Toberbride, Lissaniska, Co. Mayo
Co. Mayo |
Holy Sites & Wells
In the townland of Lissaniska in County Mayo, a holy well carries the name Toberbride, combining the Irish word for well, tobar, with the name of Saint Brigid, one of Ireland's most widely venerated early Christian figures.
Wells dedicated to Brigid are scattered across the country in remarkable numbers, each one a small node in a devotional landscape that stretches back at least to the early medieval period, and quite possibly earlier, into pre-Christian reverence for sacred water sources that the new faith quietly absorbed rather than erased.

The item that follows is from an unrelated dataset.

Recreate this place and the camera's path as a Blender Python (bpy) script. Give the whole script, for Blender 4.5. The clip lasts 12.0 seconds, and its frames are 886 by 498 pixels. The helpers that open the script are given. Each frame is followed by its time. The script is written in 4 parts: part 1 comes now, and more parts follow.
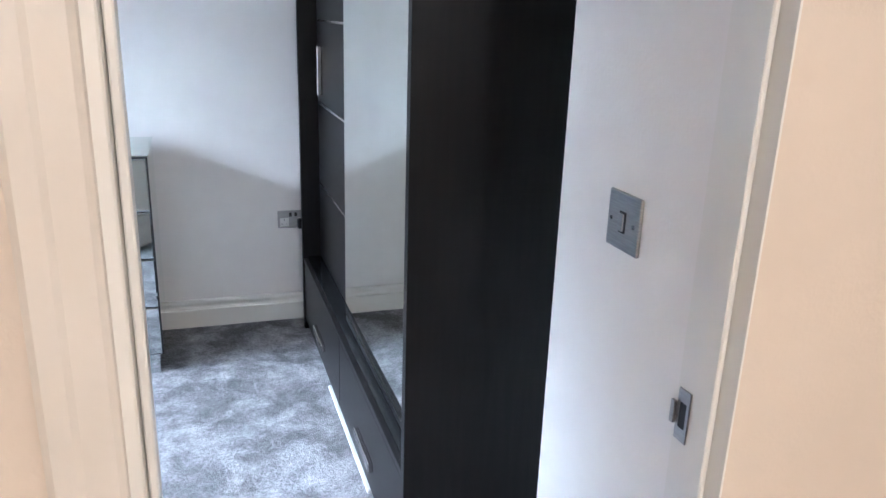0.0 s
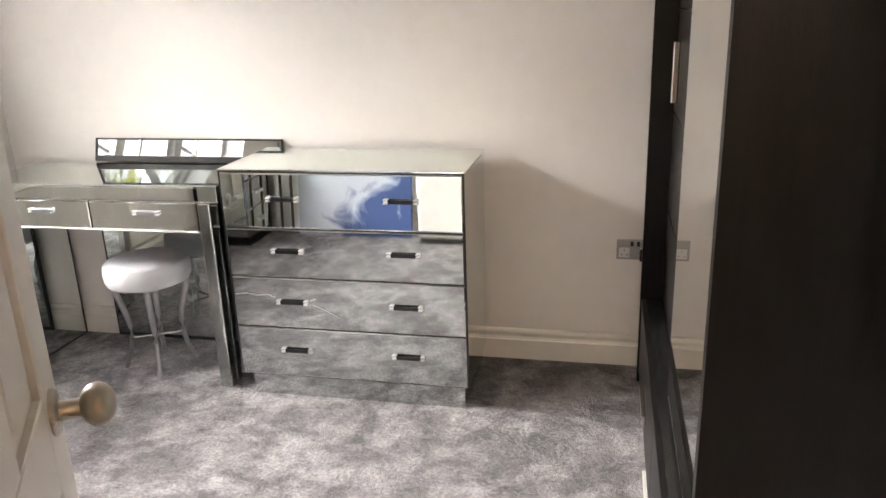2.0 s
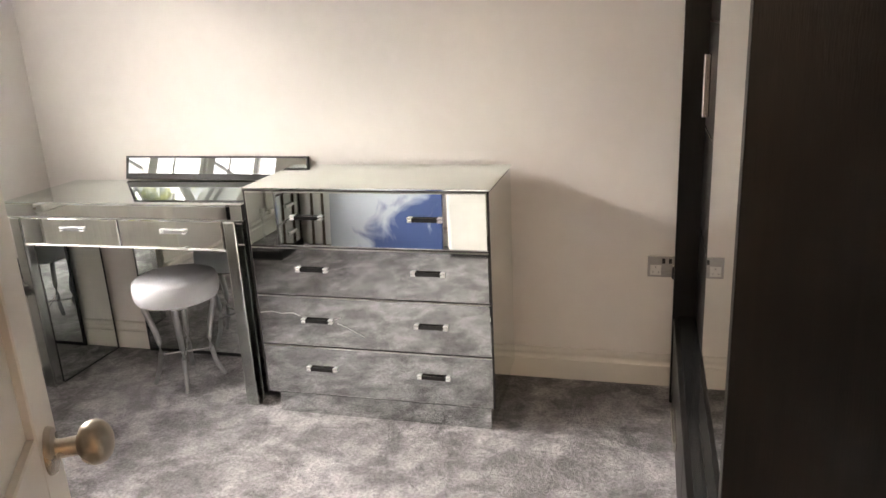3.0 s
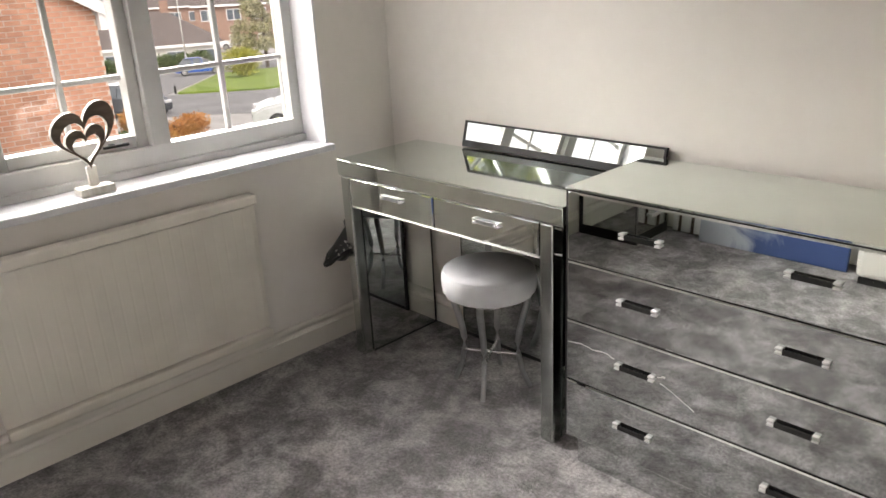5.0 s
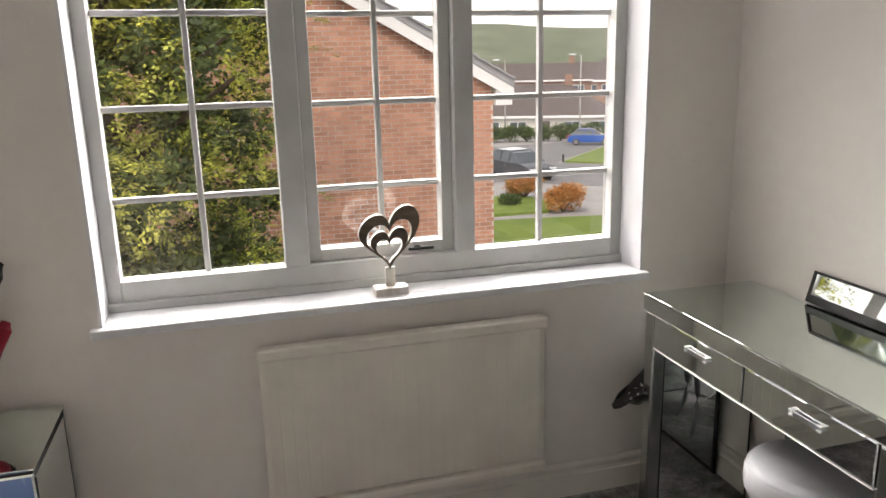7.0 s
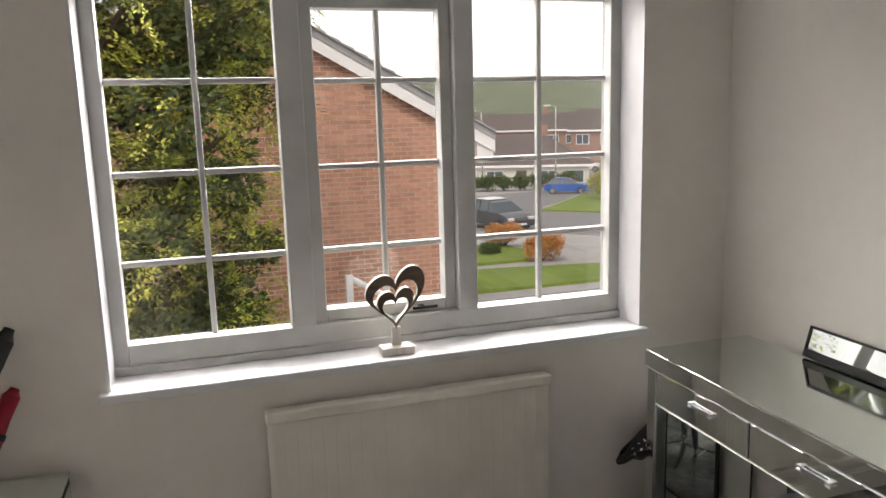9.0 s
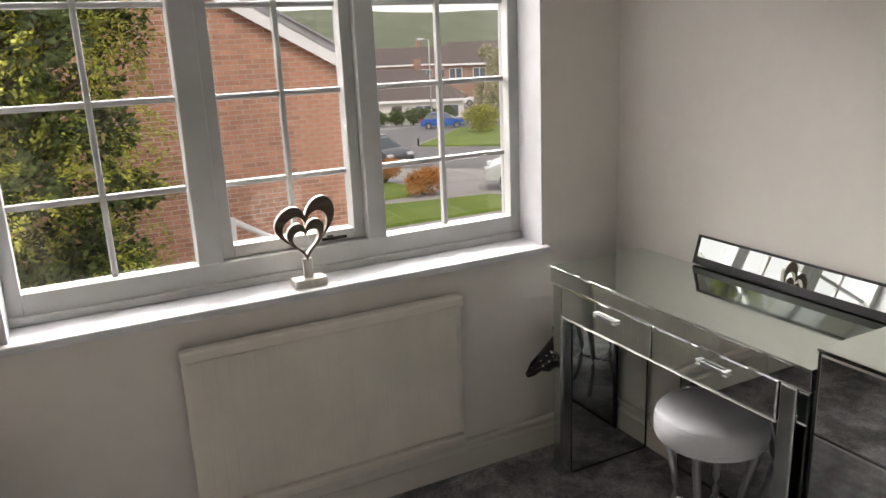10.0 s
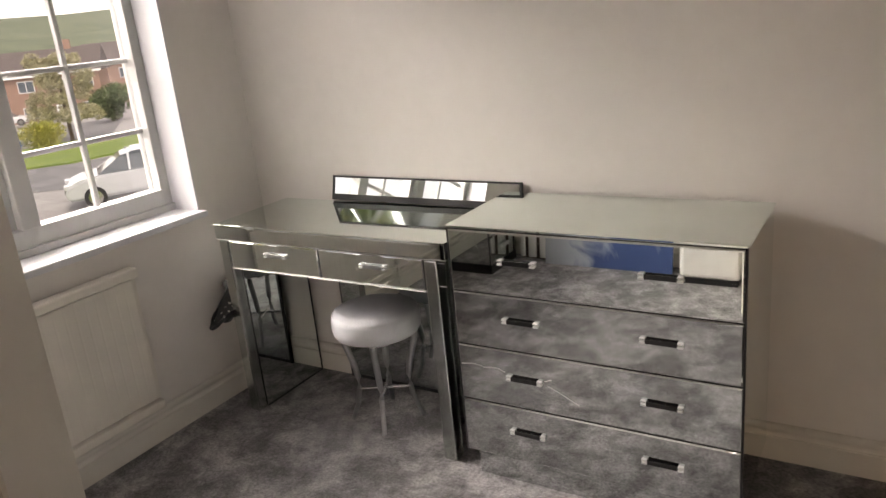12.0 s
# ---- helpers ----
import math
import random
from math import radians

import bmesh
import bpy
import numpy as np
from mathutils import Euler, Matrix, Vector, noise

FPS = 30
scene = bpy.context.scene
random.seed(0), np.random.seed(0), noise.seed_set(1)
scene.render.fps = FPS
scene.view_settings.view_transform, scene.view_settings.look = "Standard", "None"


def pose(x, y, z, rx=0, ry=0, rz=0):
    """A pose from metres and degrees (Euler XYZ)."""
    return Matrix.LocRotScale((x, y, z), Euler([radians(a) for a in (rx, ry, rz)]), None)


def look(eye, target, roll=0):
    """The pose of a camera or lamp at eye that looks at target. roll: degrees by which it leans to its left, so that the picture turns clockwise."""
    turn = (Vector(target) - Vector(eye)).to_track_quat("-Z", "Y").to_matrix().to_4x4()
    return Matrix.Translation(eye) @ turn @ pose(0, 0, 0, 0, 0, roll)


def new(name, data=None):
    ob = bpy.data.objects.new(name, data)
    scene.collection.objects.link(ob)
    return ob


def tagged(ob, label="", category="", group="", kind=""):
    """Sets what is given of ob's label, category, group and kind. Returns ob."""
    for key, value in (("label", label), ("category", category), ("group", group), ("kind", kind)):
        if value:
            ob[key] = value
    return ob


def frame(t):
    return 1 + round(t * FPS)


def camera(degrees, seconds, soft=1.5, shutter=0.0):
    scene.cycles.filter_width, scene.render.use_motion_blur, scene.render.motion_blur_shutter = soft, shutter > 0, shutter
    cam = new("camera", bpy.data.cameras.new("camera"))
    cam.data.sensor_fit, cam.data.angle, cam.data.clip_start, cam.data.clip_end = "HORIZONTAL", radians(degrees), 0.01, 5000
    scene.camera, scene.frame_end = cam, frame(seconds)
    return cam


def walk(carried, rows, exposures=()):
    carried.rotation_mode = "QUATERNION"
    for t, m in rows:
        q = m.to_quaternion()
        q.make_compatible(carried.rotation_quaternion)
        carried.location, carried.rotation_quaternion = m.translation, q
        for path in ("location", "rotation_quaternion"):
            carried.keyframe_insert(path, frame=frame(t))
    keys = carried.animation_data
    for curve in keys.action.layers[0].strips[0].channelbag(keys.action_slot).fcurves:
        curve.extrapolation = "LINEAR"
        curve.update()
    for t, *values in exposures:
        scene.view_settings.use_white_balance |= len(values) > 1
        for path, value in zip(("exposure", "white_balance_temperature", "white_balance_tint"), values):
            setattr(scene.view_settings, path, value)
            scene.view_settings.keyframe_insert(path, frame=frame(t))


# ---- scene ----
cam = camera(60.9, 12.0)

PATH = [
    (0, (0.425, -0.561, 1.486), (1.029, 1.248, 0.887), 1.9),
    (0.5, (0.562, -0.323, 1.504), (0.776, 1.575, 0.91), 0.7),
    (1, (0.698, -0.158, 1.474), (0.498, 1.758, 0.941), -0.7),
    (1.5, (0.744, -0.048, 1.477), (0.336, 1.82, 0.893), -1.5),
    (2, (0.723, 0.004, 1.468), (0.305, 1.862, 0.858), -2.0),
    (2.5, (0.749, 0.035, 1.475), (0.3, 1.89, 0.878), -2.3),
    (2.7, (0.757, 0.032, 1.484), (0.288, 1.885, 0.896), -2.5),
    (4.3, (0.671, 0.495, 1.488), (-0.29, 2.141, 0.88), -4.3),
    (4.5, (0.631, 0.541, 1.478), (-0.432, 2.117, 0.858), -3.9),
    (5, (0.569, 0.79, 1.523), (-0.782, 2.095, 0.836), -3.0),
    (5.5, (0.482, 0.907, 1.537), (-1.051, 2.001, 0.863), -1.9),
    (6, (0.45, 1.066, 1.561), (-1.246, 1.873, 0.876), -2.0),
    (6.5, (0.423, 1.112, 1.584), (-1.37, 1.754, 0.974), -1.6),
    (7, (0.408, 1.186, 1.641), (-1.462, 1.712, 1.165), -1.4),
    (7.2, (0.394, 1.158, 1.645), (-1.485, 1.687, 1.211), -1.1),
    (8.8, (0.42, 1.116, 1.692), (-1.476, 1.668, 1.373), -1.6),
    (9, (0.417, 1.086, 1.691), (-1.461, 1.68, 1.339), -1.6),
    (9.5, (0.406, 1.065, 1.672), (-1.418, 1.756, 1.23), -2.3),
    (10, (0.393, 0.981, 1.659), (-1.331, 1.849, 1.136), -2.5),
    (10.5, (0.41, 0.938, 1.645), (-1.193, 1.988, 1.071), -3.1),
    (11, (0.452, 0.839, 1.611), (-1.002, 2.078, 1.021), -4.0),
    (11.5, (0.527, 0.711, 1.595), (-0.736, 2.143, 1.0), -4.9),
    (12, (0.577, 0.516, 1.585), (-0.455, 2.122, 0.988), -5.8),
]
walk(cam, [(t, look(eye, target, roll)) for t, eye, target, roll in PATH],
     exposures=[(0.0, 2.28, 5000, 9), (0.5, 2.2, 5900, 13), (1.0, 2.05, 6350, 15), (2.7, 1.9, 7400, 18), (4.5, 1.42, 7250, 15),
                (6.5, 1.03, 7150, 15), (9.0, 0.64, 7200, 15), (10.5, 0.70, 7150, 15), (12.0, 1.0, 7600, 19)])








# ---------------------------------------------------------------- world and light
SUN_EL, SUN_ROT = radians(52), radians(118)
world = bpy.data.worlds.new("overcast_sky")
world.use_nodes = True
scene.world = world
wn = world.node_tree
sky = wn.nodes.new("ShaderNodeTexSky")
sky.sky_type = "NISHITA"
sky.sun_disc = False
sky.sun_elevation, sky.sun_rotation = SUN_EL, SUN_ROT
hsv = wn.nodes.new("ShaderNodeHueSaturation")
hsv.inputs["Saturation"].default_value = 0.22
wn.links.new(sky.outputs["Color"], hsv.inputs["Color"])
wn.links.new(hsv.outputs["Color"], wn.nodes["Background"].inputs["Color"])
wn.nodes["Background"].inputs["Strength"].default_value = 0.15

sun = new("sun", bpy.data.lights.new("sun", "SUN"))
sun.data.energy, sun.data.angle, sun.data.color = 1.0, radians(20), (1.0, 0.96, 0.9)
sun.matrix_world = look((0, 0, 30), (-15, 8, 8))

# added area lamp outside, above the window's view; boosts sky light into the room
sky_boost = new("sky_boost_lamp", bpy.data.lights.new("sky_boost_lamp", "AREA"))
sky_boost.data.shape, sky_boost.data.size, sky_boost.data.size_y = "RECTANGLE", 5.6, 1.1
sky_boost.data.energy, sky_boost.data.color, sky_boost.data.spread = 285.0, (0.95, 0.98, 1.0), radians(125)
sky_boost.matrix_world = look((-5.3, 2.2, 3.5), (-0.2, 1.55, 1.0))

# hall ceiling lamp, warm; its bowl is built with the hall
hall_lamp = new("hall_lamp_bulb", bpy.data.lights.new("hall_lamp_bulb", "POINT"))
hall_lamp.data.energy, hall_lamp.data.color, hall_lamp.data.shadow_soft_size = 20.0, (1.0, 0.86, 0.70), 0.2
hall_lamp.location = (0.8, -2.6, 2.1)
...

The practice of visiting holy wells, known as pattern days or patrons, typically fell on a saint's feast day and involved walking a set circuit around the well, often in bare feet and in silence, reciting prayers at each station. For Brigid, the first of February, her feast day, was the traditional occasion, though local customs varied considerably from place to place. Offerings left at such wells, strips of cloth tied to nearby branches, coins pressed into the ground, small votive objects, accumulated over generations, and many wells retained their local following well into the twentieth century even as formal religious attention drifted elsewhere. Lissaniska itself is a small rural townland in the west of the county, the kind of quiet agricultural ground where these features can survive for centuries with little disturbance simply because nothing has come along to remove them.